I spent the summer in Puerto Rico – which by itself would be a pretty cool summer report (if I was still in school), but the real story of what I did this summer goes much farther than a Caribbean vacation. I mean, not that it WAS a vacation, with the crystal blue water and smooth sand beaches just a few minutes away from where I slept every night, and the palm trees and jungle-covered mountains and cool caves to explore and…
It wasn’t a vacation.
Sure, we had some fun, but that was hardly the goal. I remember those days off perhaps more clearly than the rest of the summer because there were so few of them. Most of my time was spent working. I won’t kid you with this one: it was HARD. I’m not just talking about the physical work, either – although I was working pretty hard. No, the hardest part about my summer was the fight. I had to fight, and fight hard, for the mission. I had to fight for the people I was asked to lead. I had to fight for God to be glorified in everything we did, and I realized: fighting is hard.
I knew that, observationally, from the fighters I lived with on V Squad. Men and women who were called, for that season, to fight battles in the spiritual realm. I could see the strain it placed on them when they didn’t have any support – and how much effort it required even when they did. I hadn’t experienced that yet first-hand, until this summer. I discovered I didn’t know anything.
I spent a lot of time my first few weeks before God, upset or scared.

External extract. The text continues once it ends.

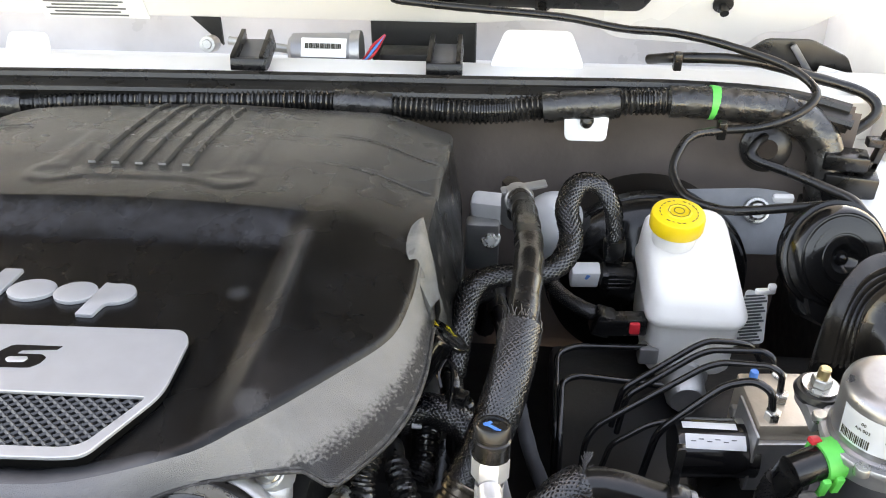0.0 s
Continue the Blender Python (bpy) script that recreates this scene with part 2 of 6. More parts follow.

I didn’t know what I was doing, and I had no idea how to do what was asked of me. I think the most common question I asked was, “How?”
How do I do this? There were so many things I needed to do. I needed to fight for my team, I needed to lead them, I needed to be in a thousand places at once, I needed to have a hundred things as my top priority, and I needed to do it all with no sleep, no real training, and no advance notice. Something would come up, and I’d muddle through it, and there would be a result that I wasn’t always super happy with, and I’d scream and yell at God, “HOW? How do I do this? How do I lead, how do I fight, how do I live out love, how do I pursue what you have for me here?”
And the answer came back, “Quit asking how.“
It took me a while to get this one. God’s not a God of silly rituals or rote actions. His goal is your heart. What you do really isn’t as important to Him as where your heart is. The funny way this turns out is, if your heart is seeking God, your actions are naturally going to be pleasing to Him, life-giving and positive. If your heart isn’t in the right place, no amount of perfect ‘by the book’ actions will please Him, no matter how commendable they are. So when I was muddling about in Puerto Rico, trying to figure out how to be this Godly leader that I really didn’t feel prepared for, and trying to do it from a magical set of actions that would transform me overnight into The Coolest Person Ever – I was looking at it all wrong.
“Quit asking how, and just BE.
BE a man of your word.
BE a man who loves deeply.
BE a man who persists.
BE a man who is above reproach.
Claim your identity as I have spoken it over you, and let your actions flow out of who you are. A leader leads because it’s in his nature. A man of God lives a natural progression of Godly actions because his character is so high those are the only actions he wants to take. BE a man of God.
BE the man I say you are.“
Whoah.
Paradigm shift.
I don’t have to have a thousand thoughts on how to do this or how to do that running through my head constantly. I just have to focus on loving my God and pursuing Him, and the results of a heart in tune with Poppa will naturally flow into all those little corners of my life I was so concerned about. Actions flow from the overflow of my heart – heart in the right place, life in the right place. It’s not really that hard – just BE.